*The request*
Copy, without any alteration, the lines from the one that includes "4. More parts follow." up to and including the one that includes "rivet_mesh(x, z, i".

*Data entries*

━━━━━━━━━━━━━━━━━━━━

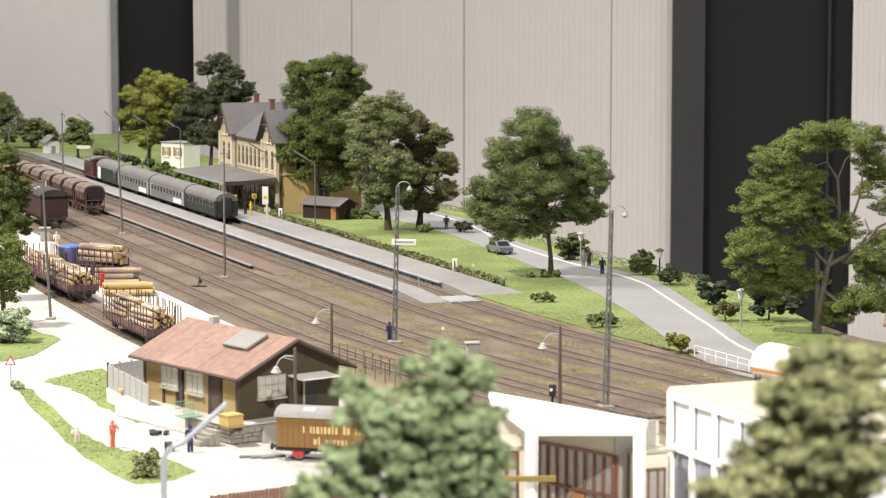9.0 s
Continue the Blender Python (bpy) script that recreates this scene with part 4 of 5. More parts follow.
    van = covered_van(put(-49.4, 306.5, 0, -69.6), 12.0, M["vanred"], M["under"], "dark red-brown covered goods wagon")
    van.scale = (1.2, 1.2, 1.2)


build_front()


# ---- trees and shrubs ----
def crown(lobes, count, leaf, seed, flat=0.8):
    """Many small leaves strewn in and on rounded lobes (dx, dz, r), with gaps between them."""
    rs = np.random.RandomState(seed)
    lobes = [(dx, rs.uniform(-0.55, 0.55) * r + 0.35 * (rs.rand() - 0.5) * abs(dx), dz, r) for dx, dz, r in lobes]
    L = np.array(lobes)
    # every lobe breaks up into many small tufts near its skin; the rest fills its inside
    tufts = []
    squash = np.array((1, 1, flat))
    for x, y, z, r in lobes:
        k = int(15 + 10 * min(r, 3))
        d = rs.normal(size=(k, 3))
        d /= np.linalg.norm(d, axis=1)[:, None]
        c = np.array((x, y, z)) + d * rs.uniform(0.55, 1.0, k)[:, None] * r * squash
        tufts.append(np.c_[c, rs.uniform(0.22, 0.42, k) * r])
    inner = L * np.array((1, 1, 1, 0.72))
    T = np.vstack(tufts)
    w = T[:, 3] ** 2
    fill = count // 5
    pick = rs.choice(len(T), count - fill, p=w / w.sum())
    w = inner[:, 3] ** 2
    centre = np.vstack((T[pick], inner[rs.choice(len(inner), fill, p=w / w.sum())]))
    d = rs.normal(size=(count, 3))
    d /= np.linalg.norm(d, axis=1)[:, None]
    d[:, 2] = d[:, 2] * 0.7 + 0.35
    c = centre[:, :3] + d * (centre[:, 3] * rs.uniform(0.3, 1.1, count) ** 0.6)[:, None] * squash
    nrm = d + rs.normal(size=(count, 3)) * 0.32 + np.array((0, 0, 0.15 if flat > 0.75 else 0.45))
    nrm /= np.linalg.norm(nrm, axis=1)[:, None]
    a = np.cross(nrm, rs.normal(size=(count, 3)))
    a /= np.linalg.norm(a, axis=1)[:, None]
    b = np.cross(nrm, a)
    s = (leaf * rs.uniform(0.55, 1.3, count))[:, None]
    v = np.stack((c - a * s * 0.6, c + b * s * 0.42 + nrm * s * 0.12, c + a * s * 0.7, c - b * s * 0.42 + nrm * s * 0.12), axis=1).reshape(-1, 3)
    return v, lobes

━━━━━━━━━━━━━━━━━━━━

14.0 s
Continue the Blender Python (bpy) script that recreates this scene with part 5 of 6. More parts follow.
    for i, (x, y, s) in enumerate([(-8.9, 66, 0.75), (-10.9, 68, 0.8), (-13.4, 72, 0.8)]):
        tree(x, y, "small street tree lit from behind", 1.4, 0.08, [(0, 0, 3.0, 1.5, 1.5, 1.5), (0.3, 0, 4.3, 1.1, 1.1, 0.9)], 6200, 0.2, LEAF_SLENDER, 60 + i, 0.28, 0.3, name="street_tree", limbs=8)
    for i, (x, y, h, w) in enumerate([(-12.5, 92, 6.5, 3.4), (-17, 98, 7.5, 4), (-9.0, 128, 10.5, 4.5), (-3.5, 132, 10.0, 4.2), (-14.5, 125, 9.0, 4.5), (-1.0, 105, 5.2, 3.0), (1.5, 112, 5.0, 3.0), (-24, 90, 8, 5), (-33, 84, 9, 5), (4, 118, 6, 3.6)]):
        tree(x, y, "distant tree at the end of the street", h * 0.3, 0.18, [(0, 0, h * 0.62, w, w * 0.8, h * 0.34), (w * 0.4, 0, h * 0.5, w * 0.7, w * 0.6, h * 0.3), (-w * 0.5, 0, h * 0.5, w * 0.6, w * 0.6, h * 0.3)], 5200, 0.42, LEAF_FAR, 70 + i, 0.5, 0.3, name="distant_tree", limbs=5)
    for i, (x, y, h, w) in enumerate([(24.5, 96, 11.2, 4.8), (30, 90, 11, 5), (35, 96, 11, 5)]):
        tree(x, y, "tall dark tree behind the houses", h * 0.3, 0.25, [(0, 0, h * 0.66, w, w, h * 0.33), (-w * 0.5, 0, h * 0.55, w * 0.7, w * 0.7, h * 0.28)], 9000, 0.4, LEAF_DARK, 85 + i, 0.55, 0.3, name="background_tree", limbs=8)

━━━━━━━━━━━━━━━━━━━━

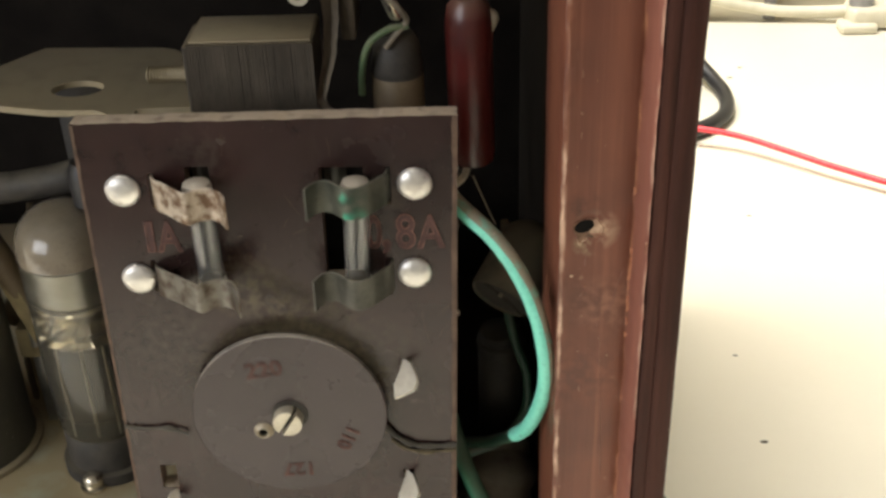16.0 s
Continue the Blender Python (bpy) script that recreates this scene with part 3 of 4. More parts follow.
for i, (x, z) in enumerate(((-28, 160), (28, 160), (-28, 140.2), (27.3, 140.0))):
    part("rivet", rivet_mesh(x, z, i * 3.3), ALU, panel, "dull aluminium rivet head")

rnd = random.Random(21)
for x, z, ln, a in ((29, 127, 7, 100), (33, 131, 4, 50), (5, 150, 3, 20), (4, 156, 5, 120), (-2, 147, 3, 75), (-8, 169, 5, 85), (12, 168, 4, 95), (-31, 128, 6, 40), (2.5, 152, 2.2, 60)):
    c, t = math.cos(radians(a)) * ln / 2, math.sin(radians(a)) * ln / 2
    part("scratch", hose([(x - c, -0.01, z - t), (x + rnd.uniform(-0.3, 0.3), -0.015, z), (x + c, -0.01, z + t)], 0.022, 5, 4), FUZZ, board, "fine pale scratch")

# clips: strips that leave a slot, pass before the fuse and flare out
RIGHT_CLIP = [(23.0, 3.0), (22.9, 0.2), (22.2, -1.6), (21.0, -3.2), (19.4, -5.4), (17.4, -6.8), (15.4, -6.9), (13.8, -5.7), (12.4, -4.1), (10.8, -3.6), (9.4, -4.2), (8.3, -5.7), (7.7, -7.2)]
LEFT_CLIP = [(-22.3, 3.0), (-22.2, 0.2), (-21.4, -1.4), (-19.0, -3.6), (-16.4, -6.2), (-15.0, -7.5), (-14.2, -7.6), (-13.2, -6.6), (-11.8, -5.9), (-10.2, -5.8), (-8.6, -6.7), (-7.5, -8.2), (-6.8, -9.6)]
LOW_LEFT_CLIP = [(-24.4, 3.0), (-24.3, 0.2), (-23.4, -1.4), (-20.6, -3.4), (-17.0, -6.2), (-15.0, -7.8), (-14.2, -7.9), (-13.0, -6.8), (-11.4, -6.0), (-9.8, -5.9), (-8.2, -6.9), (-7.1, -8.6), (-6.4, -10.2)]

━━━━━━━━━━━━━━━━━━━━

*Result of the task*
Continue the Blender Python (bpy) script that recreates this scene with part 3 of 4. More parts follow.
for i, (x, z) in enumerate(((-28, 160), (28, 160), (-28, 140.2), (27.3, 140.0))):
    part("rivet", rivet_mesh(x, z, i * 3.3), ALU, panel, "dull aluminium rivet head")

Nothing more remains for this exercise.